The Netherlands was the last country in Europe to introduce patent law AFTER Philips stole bulb manufacturing technology from Edison (Philips is now a huge patent holder and actively steals ideas from startups to turn them into patents).
If you can't innovate, buy (or steal) someone else's invention, and use a government granted monopoly (i.e. patent) to prevent anyone else from innovating further and making a better version.
Maybe patents provide an incentive to be innovative, but they also create a barrier to innovating on top of technology that is protected by patents.
Some people remembering things and going elsewhere and using what they remember seems a little different from copying of millions of documents and schematics and plans.
I'd say it is the same difference between a police officer remembering a license plate for the getaway car of a bank robbery, and having pervasive automatic surveillance tracking everywhere everyone goes.
Yes, I guess it is very efficient to not need to spend any money on R&D, and just steal from those who do spend the money.
Will anyone spend money on R&D in this efficient world when the result is you just go out of business because you can't compete against anyone who does?
What defines what is and is not "valid" property? The entire concept of property itself only exists because it's a useful fiction. Prehistoric hunter gatherer societies might have had a loose sense of clan ownership over e.g. hunting grounds but the idea that you could parcel up an acre of land and own it would likely have seemed bizarre. Yet today some people spend their entire waking lives tracking who owns what properties
> What defines what is and is not "valid" property?
There are several ways to answer this provided it isn't rhetorical.
One approach is to examine how society collectively decides what counts as property. These decisions aren’t neutral or universal — they’re shaped by the power and interests of those who benefit most from them. I hope it's clear that there is a contradiction present between: "property is universal" and those who benefit most from property being true are those with the most property.
Historically, the ruling class has established what counts as “valid” property by embedding their preferences into law and enforcing them through two major systems: ideology and force. You and I are taught to accept these definitions through societal institutions like schools, media, and legal systems. These institutions present ideas like patents or private property as natural or universal truths, making alternative ways of thinking seem unrealistic or unthinkable. For instance, when people say things like, “Patents protect natural rights,” or “Every other system has failed,” they’re reflecting this conditioning — whether or not they personally benefit from it.

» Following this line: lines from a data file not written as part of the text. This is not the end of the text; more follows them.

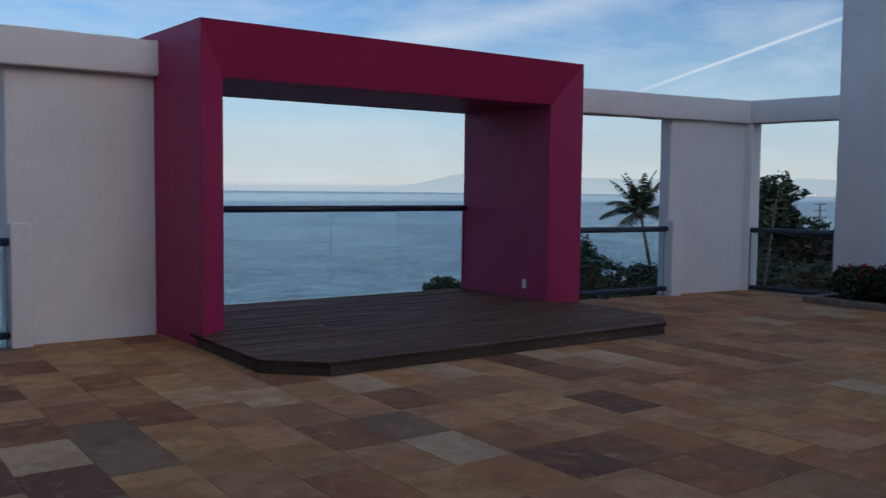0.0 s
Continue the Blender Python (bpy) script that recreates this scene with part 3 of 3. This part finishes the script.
# ---- gooseneck lamp on the near wall ----
lamp = thing("wall_lamp", (LX + 0.003, -3.36, 2.245), "dark iron gooseneck wall lamp with a flared metal shade", "lamp")
part("wall_plate", rod((0, 0, -0.04), (0.018, 0, -0.04), 0.055, 0.05, 20), IRON, lamp)
arc = [(0.015, 0, -0.04), (0.06, 0, -0.03), (0.10, 0, 0.0)] + [(0.19 - 0.09 * math.cos(a), 0, 0.09 * math.sin(a)) for a in (math.pi * k / 10 for k in range(11))]
part("gooseneck", tube(arc, 0.009, 8), IRON, lamp, "", True)
shade = part("shade", lathe([(0.022, 0.02, 0), (0.034, 0.012, 0), (0.050, -0.02, 0), (0.056, -0.055, 0), (0.075, -0.075, 0), (0.115, -0.098, 0), (0.165, -0.118, 0), (0.172, -0.128, 0), (0.163, -0.126, 0), (0.110, -0.108, 0), (0.065, -0.085, 0), (0.03, -0.07, 0)], 36), IRON, lamp, "flared dark metal shade", True)
shade.location = (0.28, 0, 0)
bulb = part("bulb", lathe([(0.012, -0.07, 0), (0.02, -0.09, 0), (0.034, -0.125, 0), (0.036, -0.145, 0), (0.026, -0.168, 0), (0.010, -0.178, 0)], 20), PLASTIC, lamp, "unlit frosted bulb", True)
bulb.location = (0.28, 0, 0)

# ---- carved stone pedestal, an old capital on a turned base ----
ped = thing("stone_pedestal", (-3.765, -0.83, 0), "carved tan cast-stone pedestal shaped like an old column capital", "pedestal", rz=4)
ped.scale = (0.92, 0.92, 1.0)
part("plinth", lathe([(0.215, 0.0, 1), (0.226, 0.006, 1), (0.228, 0.07, 1), (0.222, 0.082, 0.8)], 40, wob=0.004), STONE_OLD, ped, "", True)
part("base_moulding", lathe([(0.205, 0.080, 0.1), (0.222, 0.098, 0), (0.225, 0.122, 0), (0.210, 0.145, 0), (0.190, 0.160, 0), (0.178, 0.195, 0), (0.170, 0.235, 0), (0.184, 0.246, 0), (0.190, 0.262, 0), (0.182, 0.278, 0)], 40, wob=0.005), STONE_OLD, ped, "", True)
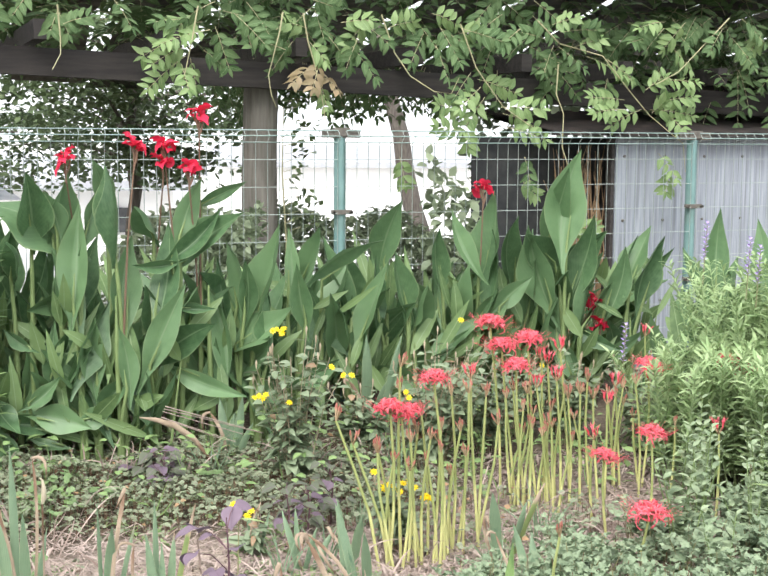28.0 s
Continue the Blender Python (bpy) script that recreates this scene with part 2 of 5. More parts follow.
STRAW = leaf_mat("straw", (0.165, 0.12, 0.10), (0.44, 0.36, 0.315), glow=0.05, rough=0.85, spec=0.15)
HUSK = leaf_mat("papery_husk", (0.46, 0.40, 0.29), (0.62, 0.56, 0.43), glow=0.2, rough=0.8)
YELLOW = leaf_mat("yellow_petal", (0.85, 0.56, 0.0), (0.92, 0.72, 0.02), glow=0.3)
MAUVE = leaf_mat("mauve_flower", (0.32, 0.22, 0.55), (0.50, 0.40, 0.70), glow=0.25)
PINK = leaf_mat("pink_flower_head", (0.33, 0.22, 0.26), (0.44, 0.33, 0.37), glow=0.1)
SEED = leaf_mat("dry_seed_head", (0.25, 0.2, 0.13), (0.4, 0.34, 0.24), glow=0.05)
GREEN_PAINT = plain_mat("green_fence_paint", (0.14, 0.255, 0.245), (0.20, 0.325, 0.31), 12.0, 0.45, 0.45, 220.0, 0.1, stain=(0.13, 0.17, 0.14))
WIRE = plain_mat("weathered_fence_wire", (0.30, 0.36, 0.33), (0.42, 0.46, 0.43), 20.0, 0.5, 0.4, 200.0, 0.1)
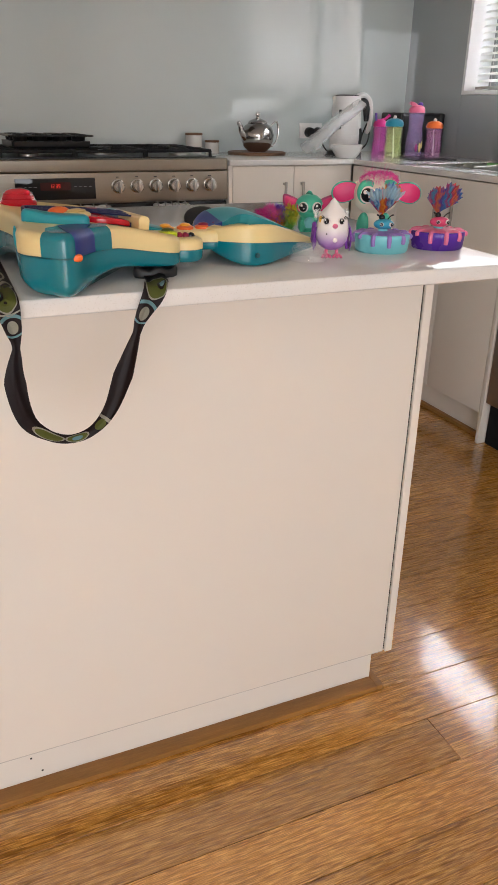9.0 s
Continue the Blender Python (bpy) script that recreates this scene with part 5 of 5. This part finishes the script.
part("charm", bm_ball(0.0014, 0.0010, 0.0014, (-0.012, -0.0262, 0.043), 8, 6), BLACKG, bird)
part("cheek_spot", bm_ball(0.003, 0.002, 0.006, (-0.0225, -0.0125, 0.066), 10, 8), plastic("gold_toy", "d9b04a"), bird, "gold cheek spot")
for dx_, dy_ in ((0.025, 0.002), (-0.021, 0.018)):
    fur_part(bird, [((0.937 + dx_, 1.358 + dy_, TOP + 0.073), (0.003, 0.003, 0.005), 1.0)], 160, 0.006, 21, FUR, 0.1, 0.0005, "white ear tuft")


# butterfly toys on round pods
def butterfly_toy(x, y, base_mat, drip_mat, head_mat, wing_hexes, label, tilt, spread, clear):
    t = thing("butterfly_toy", (x, y, TOP), label, "toy", "butterfly toys", rz=-20, put=(x, y, TOP, (0.735, 0.735, 0.70)))
    part("pod", bm_lathe([(0, 0), (0.048, 0), (0.051, 0.003), (0.0535, 0.026), (0.0545, 0.033), (0.053, 0.036), (0.047, 0.036), (0, 0.034)], 52, ky=0.92), base_mat, t)
    sp_ = part("icing", bm_lathe([(0, 0.0405), (0.022, 0.0400), (0.040, 0.0385), (0.0455, 0.0360), (0.046, 0.034), (0, 0.034)], 40, ky=0.92, wobble=lambda a, z: 1 + 0.10 * math.sin(7 * a + 1)), drip_mat, t, "moulded icing")
    for k in range(11):
        a = 2 * math.pi * k / 11 + 0.2
        ln = (0.0, 0.004, 0.002, 0.004, 0.002, 0.014, 0.003, 0.016, 0.018, 0.012, 0.003)[k]
        ca_, sa_ = math.cos(a), 0.92 * math.sin(a)
        part("drip", bm_tube([(0.036 * ca_, 0.036 * sa_, 0.0352), (0.046 * ca_, 0.046 * sa_, 0.0352), (0.0535 * ca_, 0.0535 * sa_, 0.033), (0.0548 * ca_, 0.0548 * sa_, 0.033 - ln * 0.6), (0.0535 * ca_, 0.0535 * sa_, 0.032 - ln)],
                             [0.0056, 0.0054, 0.0046, 0.0044, 0.004], 10, 4), drip_mat, sp_)
    part("stem", bm_lathe([(0.010, 0.038), (0.009, 0.044), (0.007, 0.046), (0, 0.046)], 20), AQUA, t)
    hd2 = part("head", bm_ball(0.0195, 0.014, 0.0105, (0, -0.004, 0.0535), 26, 18), head_mat, t)
    for sx in (-1, 1):
        eye_on(t, (sx * 0.0095 + 0.003, -0.0165, 0.054), 0.0042, sx * 22)
        part("antenna", bm_tube([(sx * 0.006, -0.006, 0.062), (sx * 0.010, -0.010, 0.069), (sx * 0.016, -0.012, 0.073)], [0.0012, 0.001, 0.0016], 6, 4), BLACKG, hd2, "black antenna")
    part("cap", bm_ball(0.006, 0.005, 0.006, (-0.004, -0.003, 0.0665), 14, 10), BLACKG, t, "black wing joint")
    # ribbed wings, fanned out from the joint
    for sgn in (-1, 1):
        for layer, (h_, w_) in enumerate(((0.066 if sgn > 0 else 0.054, 0.030), (0.054 if sgn > 0 else 0.046, 0.036))):
            bmw = bmesh.new()
            n = 12
            rows_ = []
            for i in range(n + 1):
                a = radians(tilt + sgn * (spread * i / n) * (1 if layer == 0 else 1.15))
                ln = h_ * (0.72 + 0.28 * math.sin(math.pi * (0.25 + 0.6 * i / n))) * (1 + 0.05 * math.cos(i * math.pi))
                rr_ = []
                for q in (0.0, 0.35, 0.7, 0.92, 1.0):
                    zz = 0.069 + ln * q * math.cos(a)
                    xx = -0.004 + ln * q * math.sin(a)
                    yy = 0.002 + sgn * 0.004 * q + (0.0016 if i % 2 else -0.0016) * q + 0.006 * layer
                    rr_.append(bmw.verts.new((xx, yy, zz)))
                rows_.append(rr_)
            for a_, b_ in zip(rows_, rows_[1:]):
                for q in range(4):
                    bmw.faces.new((a_[q], b_[q], b_[q + 1], a_[q + 1]))
            bmesh.ops.solidify(bmw, geom=bmw.faces[:], thickness=0.0008)
            part("wing", bmw, wing_hexes[layer], t, "pleated rainbow wing", angle=12)
    if clear:
        bmw = bmesh.new()
        rim = []
        for i in range(25):
            a = radians(tilt + (i - 12) * spread / 12)
            ln = 0.066 * (0.90 + 0.07 * math.cos(i * 1.9)) * (0.86 + 0.14 * abs(math.sin(math.pi * (i - 12) / 26 + 0.5)))
            rim.append([bmw.verts.new((-0.004 + ln * q * math.sin(a), -0.003 + 0.002 * math.sin(i * 2.1), 0.069 + ln * q * math.cos(a))) for q in (0.62, 0.82, 1.0)])
        for a_, b_ in zip(rim, rim[1:]):
            for q in range(2):
                bmw.faces.new((a_[q], b_[q], b_[q + 1], a_[q + 1]))
        bmesh.ops.solidify(bmw, geom=bmw.faces[:], thickness=0.001)
        part("wing_edge", bmw, M["icy"], t, "frilly clear blue wing edge")
    return t


M["icy"] = material("icy_plastic", rgb("bfe0ee"), rough=0.12, vary=0.05, alpha=0.55)
W1 = striped("wing_rainbow_a", ["3f78b8", "8fb8d8", "d8622e", "e8a23a", "b5312f", "5f8fc0", "9fc4de", "3f78b8"], 34, axis=0)
W2 = striped("wing_rainbow_b", ["4c5fae", "cf4a63", "e9a04a", "7c4fa6", "4aa0c6", "d85a86", "4c5fae"], 30, axis=0)
W3 = striped("wing_rainbow_c", ["3fa0c6", "c43f6e", "e07c46", "6a4ba8", "3f8fc8", "b33a78", "3fa0c6"], 30, axis=0)
butterfly_toy(0.871, 1.337, AQUA, LILAC, plastic("toy_blue", "3f9bb8", 0.3), (W1, W2), "rainbow butterfly toy on a pale blue round pod", 3, 40, True)
butterfly_toy(0.966, 1.335, PURPLE, PINK_T, plastic("toy_rose", "d44a72", 0.3), (W3, W2), "rainbow butterfly toy on a purple round pod", 12, 44, False)

# big-eared animal with pink hair
lem = thing("big_eared_toy", (1.100, 1.500, TOP), "mint and cream toy animal with big pink ears", "toy", rz=-24, put=(0.914, 1.430, TOP, (0.68, 0.68, 0.715)))
part("body", bm_lathe([(0, 0), (0.026, 0.0), (0.032, 0.006), (0.034, 0.022), (0.030, 0.044), (0.022, 0.062), (0, 0.066)], 36, ky=0.9), plastic("toy_cream", "e9e2d2", 0.34), lem)
for sx in (-1, 1):
    part("side_patch", bm_ball(0.016, 0.020, 0.030, (sx * 0.024, -0.010, 0.028), 22, 14), MINT, lem, "mint side patch")
    part("foot", bm_ball(0.014, 0.018, 0.009, (sx * 0.020, -0.026, 0.009), 18, 12), MINT, lem)
part("head", bm_ball(0.052, 0.044, 0.041, (0, -0.004, 0.096), 36, 24, 2.2), plastic("toy_cream", "e9e2d2", 0.34), lem)
for sx in (-1, 1):
    part("eye_patch", bm_ball(0.023, 0.010, 0.025, (sx * 0.024, -0.036, 0.102), 26, 16), MINT, lem, "mint eye patch")
    eye_on(lem, (sx * 0.0245, -0.0475, 0.097), 0.0175, sx * 20)
    ear = moved(bm_slab([(0.0, -0.010), (0.018, -0.021), (0.040, -0.020), (0.054, -0.006), (0.052, 0.012), (0.036, 0.022), (0.016, 0.020), (0.0, 0.010)], -0.005, 0.005, 0.003, 0.004, 5, 4), pose(0, 0, 0, 90, 0, 0))
    inn = moved(bm_slab([(0.001, -0.009), (0.018, -0.0185), (0.039, -0.0178), (0.0515, -0.005), (0.0495, 0.0108), (0.035, 0.0195), (0.016, 0.0178), (0.001, 0.009)], 0.004, 0.0062, 0.0, 0.0015, 5, 2), pose(0, 0, 0, 90, 0, 0))
    em = pose(sx * 0.042, -0.008, 0.105, 0, 12 if sx > 0 else -12, 0) @ (Matrix.Diagonal((sx * 1.08, 1, 1.0, 1)))
    moved(ear, em)
    moved(inn, em)
    if sx < 0:
        bmesh.ops.reverse_faces(ear, faces=ear.faces[:])
        bmesh.ops.reverse_faces(inn, faces=inn.faces[:])
    e1 = part("ear", ear, MINT, lem, "mint ear rim")
    part("inner_ear", inn, HOT, e1, "hot pink inner ear")
part("nose", bm_ball(0.005, 0.004, 0.0038, (0, -0.050, 0.084), 14, 10), PINK_T, lem, "pink nose")
for k in range(4):
    part("fringe_bead", bm_ball(0.003, 0.003, 0.003, (-0.030 - 0.004 * k, -0.032 + 0.003 * k, 0.119 - 0.006 * k), 10, 6), HOT, lem)
fur_part(lem, [((1.100, 1.490, TOP + 0.124), (0.042, 0.028, 0.014), 1.0)], 2200, 0.010, 31, PINKFUR, 1.3, 0.00045, "pink hair")
fur_part(lem, [((1.100, 1.494, TOP + 0.127), (0.026, 0.016, 0.007), 1.0)], 130, 0.027, 32, PINKFUR, 0.3, 0.0003, "pale pink wispy hairs")

# small teal animal with rainbow tail
el = thing("small_eared_toy", (1.022, 1.615, TOP), "small mint toy animal with pink ears and rainbow tail", "toy", rz=-22, put=(0.858, 1.540, TOP, (0.79, 0.79, 0.80)))
part("body", bm_lathe([(0, 0), (0.017, 0), (0.022, 0.006), (0.022, 0.020), (0.015, 0.034), (0, 0.038)], 30), MINT, el)
part("tummy", bm_ball(0.012, 0.006, 0.013, (0, -0.0175, 0.017), 18, 12), AQUA, el)
part("head", bm_ball(0.029, 0.026, 0.024, (0, -0.004, 0.050), 30, 20), MINT, el)
part("crest", bm_tube([(0.004, -0.010, 0.072), (0.0, 0.004, 0.075), (-0.006, 0.014, 0.068)], [0.003, 0.005, 0.002], 10, 4), MINT_D, el)
for sx in (-1, 1):
    eye_on(el, (sx * 0.014, -0.0265, 0.050), 0.0105, sx * 24)
    part("lashes", bm_tube([(sx * 0.022, -0.0265, 0.042), (sx * 0.0255, -0.022, 0.048), (sx * 0.026, -0.020, 0.055)], 0.0012, 6, 4), HOT, el)
    er = moved(bm_slab([(0.0, -0.006), (0.012, -0.014), (0.027, -0.009), (0.033, 0.008), (0.030, 0.020), (0.014, 0.016), (0.0, 0.008)], -0.003, 0.003, 0.002, 0.002, 5, 3), pose(0, 0, 0, 90, 0, 0))
    ii = moved(bm_slab([(0.003, -0.004), (0.013, -0.010), (0.024, -0.006), (0.029, 0.008), (0.026, 0.016), (0.014, 0.012), (0.003, 0.006)], 0.0028, 0.0042, 0, 0.001, 5, 2), pose(0, 0, 0, 90, 0, 0))
    em = pose(sx * 0.022, 0.0, 0.053, 0, 0, 0) @ Matrix.Diagonal((sx, 1, 1, 1))
    moved(er, em)
    moved(ii, em)
    if sx < 0:
        bmesh.ops.reverse_faces(er, faces=er.faces[:])
        bmesh.ops.reverse_faces(ii, faces=ii.faces[:])
    e1 = part("ear", er, plastic("ear_plum", "a83a6a", 0.4), el, "plum ear")
    part("inner_ear", ii, HOT, e1)
    part("paw", bm_ball(0.007, 0.007, 0.012, (sx * 0.015, -0.018, 0.012), 14, 10), MINT, el)
part("nose", bm_ball(0.0035, 0.004, 0.003, (0, -0.030, 0.043), 12, 8), MINT_D, el)
for k, (hx_, dx, dy, dz) in enumerate((("e0409c", -0.098, 0.02, 0.026), ("e85ab0", -0.082, 0.016, 0.034), ("e87a3a", -0.066, 0.012, 0.024), ("7a4fc0", -0.060, 0.014, 0.034), ("6cc04a", -0.046, 0.006, 0.022), ("d9d43a", -0.040, 0.004, 0.034))):
    fm_ = material("tail_fur", rgb(hx_), rough=0.75, vary=0.15, islands=0.2)
    c_ = (1.022 + dx, 1.615 + dy, TOP + dz)
    fur_part(el, [(c_, (0.010, 0.010, 0.014), 1.0)], 1000, 0.012, 40 + k, fm_, 0.5, 0.0004, "rainbow tail fur")


# ---- floor boards ----
BW, BL = 0.106, 1.83
fl = bpy.data.objects["floor"]
bmn = bm_box(BL - 0.0012, BW - 0.0010, 0.006, (0, 0, -0.006), 0.0008, 1)
plank_mesh = to_mesh("plank", bmn, M["bamboo"])
far = []
rnd = random.Random(8)
row = 0
y = 1.283 - BW * 44
while y < WY1:
    x = 1.036 - BL * 3 + (0 if row == 43 else (rnd.uniform(-1.26, -1.0) if 34 < row < 50 else rnd.uniform(0.25, 1.6) + (0 if row % 2 else 0.3)))
    while x > WX0:
        x -= BL
    while x < WX1:
        near = -0.4 < y < 3.3 and x + BL > -0.9
        if near and x + BL < WX1 + 0.6:
            o = new("plank", plank_mesh)
            o.parent = fl
            o.location = (x + BL / 2, y + BW / 2, rnd.uniform(-0.0003, 0.0))
        else:
            far.append((x, y))
        x += BL
    y += BW
    row += 1
fv, ff = [], []
for x, y in far:
    b = len(fv)
    x1 = min(x + BL - 0.001, WX1 + 0.1)
    x = max(x, WX0 - 0.12)
    if x1 <= x:
        continue
    fv += [(x, y, -0.0002), (x1, y, -0.0002), (x1, y + BW - 0.001, -0.0002), (x, y + BW - 0.001, -0.0002)]
    ff.append((b, b + 1, b + 2, b + 3))
me = bpy.data.meshes.new("far_planks")
me.from_pydata(fv, [], ff)
me.materials.append(M["bamboo_far"])
o = new("far_planks", me)
o.parent = fl
o["kind"] = "stuff"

The concept of property is enforced through systems of control, like courts, fines, and even imprisonment. If someone challenges the validity of a patent, they stand to face financial penalties or legal repercussions. The idea of “valid” property isn’t just a belief — it’s something actively maintained through both persuasion and coercion.
Ultimately, those who gain the most from these systems (like corporations or wealthy individuals) have the power to shape both the ideas we accept and the rules we follow. They turn their interests into societal norms through a feedback loop of belief and enforcement. The system sustains itself by creating the reality it envisions - "hyperstition" is where our collective belief makes something real.
lets start that to be stolen, the thing needs to be tangible. and property needs to be a tangible thing. and by stealing, preventing from accessing also counts.
Perhaps the Chinese industrialists are rewarding the IP holders the same way video gamers do: with exposure. And after all, we’ve been informed many times: information wants to be free. And we’ve been reminded as well: if they weren’t going to pay in the first place this isn’t revenue lost.
When you don't defend something like a property, profit goes out of building it. And that's the opposite of what we want to do in a capitalist society. Building intellectual property is a positive-sum thing. It makes humanity better. This is something we want to reward, make profitable.
Yep, in 2021 the FBI was opening a new China related investigation every 12 hours. China steals billions of dollars worth of industrial knowledge and secrets from the US every year through industrial espionage.